The problem is that our society has rejected these arguments. We rejected them because we decided that children are not mere property—of parents, communities, or governments. Children belong to themselves. While children require nurturance and guidance, requiring nurturance and guidance does not make a person someone else’s property. Adults with disabilities sometimes require these same things and we understand that does not mean the people who provide services to adults with disabilities own those people. So why would we think otherwise when it comes to children?

This inability to grant that children should be considered their own human beings is especially unfortunate because Faust and Manning are on to something important and real: “children are not items to be cut and pasted into any and every adult relationship.” Children are not objects to entertain or fulfill adults. They are their own beings with their own lives and rights. 

Sadly, Faust and Manning only apply this truth to those adults and families they consider illegitimate and undeserving of rights (e.g., queer people, divorced families, etc.). They refrain from applying it universally, because to do so would undermine their non-negotiable belief in parental rights. So instead of a perceptive critique of the commercialization and commodification of children, we merely get repackaged evangelicalism.

The only winners are abusers

Stolen Youth and Them Before Us exist in an upside-down world, where everything is the opposite of reality: parents respecting a child’s right to be who they are becomes abusive and abusive behavior becomes both love for a child as well as a parental right. So respecting a child’s gender identity is seen as either grooming or child sexual abuse, whereas isolating a child from their LGBTQIA-affirming peers and mental health support team is accepted as both good parenting and a constitutionally-protected parenting decision. And you cannot object by appealing to actual experts because, according to Stolen Youth, all the experts are conspirators.

You have to pay close attention to how the authors of these two books constantly invert the truth, because the authors do offer significant lip service to the ideas of child advocacy and children’s rights. Them Before Us is even bold enough to cite the United Nations Convention on the Rights of the Child, the most widely ratified treaty in human history. But Faust and Manning bury in the footnotes the fact that the United States is the only member of the United Nations that has not ratified the Convention, which is due to lobbying by evangelicals led by homeschool leader Michael Farris (the godfather of the parental rights movement). 

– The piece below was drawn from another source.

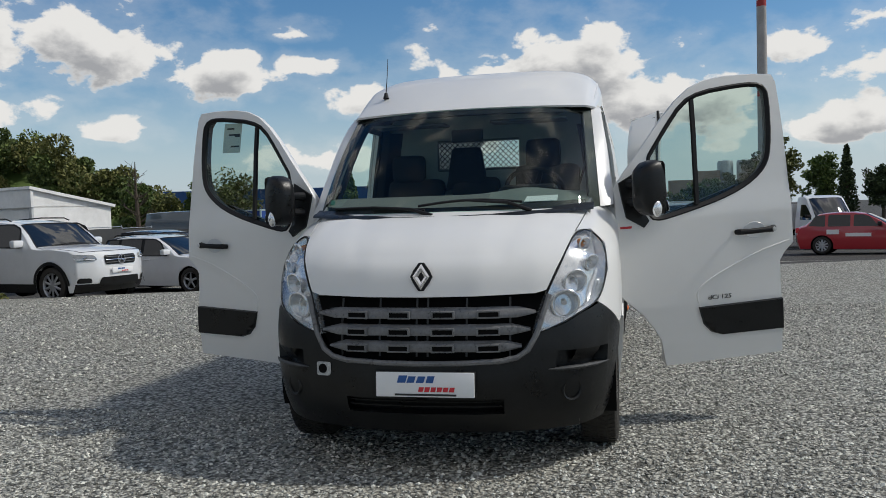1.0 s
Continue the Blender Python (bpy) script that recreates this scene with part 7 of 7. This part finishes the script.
# ---- trees ----
def foliage(name, dark, light, tip):
    m = bpy.data.materials.new(name)
    m.use_nodes = True
    nodes, links = m.node_tree.nodes, m.node_tree.links
    p = nodes["Principled BSDF"]
    p.inputs["Roughness"].default_value, p.inputs["Specular IOR Level"].default_value = 0.6, 0.25
    geo = nodes.new("ShaderNodeNewGeometry")
    ramp = nodes.new("ShaderNodeValToRGB")
    ramp.color_ramp.elements[0].color, ramp.color_ramp.elements[1].color = (*dark, 1), (*tip, 1)
    ramp.color_ramp.elements[1].position = 1.0
    ramp.color_ramp.elements.new(0.7).color = (*light, 1)
    links.new(geo.outputs["Random Per Island"], ramp.inputs[0])
    links.new(ramp.outputs[0], p.inputs["Base Color"])
    return m


LEAF_GREEN = foliage("leaf_green", (0.036, 0.060, 0.015), (0.088, 0.135, 0.034), (0.15, 0.20, 0.05))
LEAF_OLIVE = foliage("leaf_olive", (0.055, 0.066, 0.018), (0.130, 0.145, 0.042), (0.21, 0.21, 0.07))
LEAF_DARK = foliage("leaf_dark", (0.016, 0.028, 0.012), (0.042, 0.064, 0.024), (0.075, 0.10, 0.036))
LEAF_YELLOW = foliage("leaf_yellow", (0.22, 0.20, 0.025), (0.46, 0.40, 0.05), (0.58, 0.50, 0.08))
HILL_GREEN = foliage("hill_green", (0.045, 0.066, 0.018), (0.105, 0.145, 0.040), (0.17, 0.21, 0.06))
HILL_OLIVE = foliage("hill_olive", (0.065, 0.072, 0.020), (0.145, 0.155, 0.045), (0.22, 0.21, 0.075))
LEAF_BROWN = foliage("leaf_brown", (0.06, 0.028, 0.012), (0.12, 0.055, 0.022), (0.18, 0.10, 0.04))
BARK = material("bark", (0.075, 0.058, 0.042), 0.9, grain=0.3, size=8, stain=0.3, stain_size=1.5, bump=0.6, bump_size=20)
rng = np.random.default_rng(7)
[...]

Evangelicals incorrectly believe the Convention is a threat to parental rights, even though it explicitly affirms parental rights, declaring family is “the fundamental group of society” in its Preamble and that governments must “respect the responsibilities, rights and duties of parents” in Article 5. Despite this, evangelicals and other members of the American Right remain fearful of the Convention. The Parental Rights Organization, founded by Farris, is still, over 30 years in, issuing dire warnings about ratification.

This is the context in which Stolen Youth and Them Before Us set forth their upside-down interpretations of child advocacy and children’s rights. What they do with child advocacy and children’s rights is not simply incorrect, it is part of a long history on the American Right of perverting and weaponizing child protection. As I have written elsewhere, the problem with this theft of child advocacy and children’s rights is that it renders those fields powerless against actual child abuse. When child advocacy means isolating a child from friends and professionals, and children’s rights mean children should be kept ignorant about sex and gender, the only winners are abusers.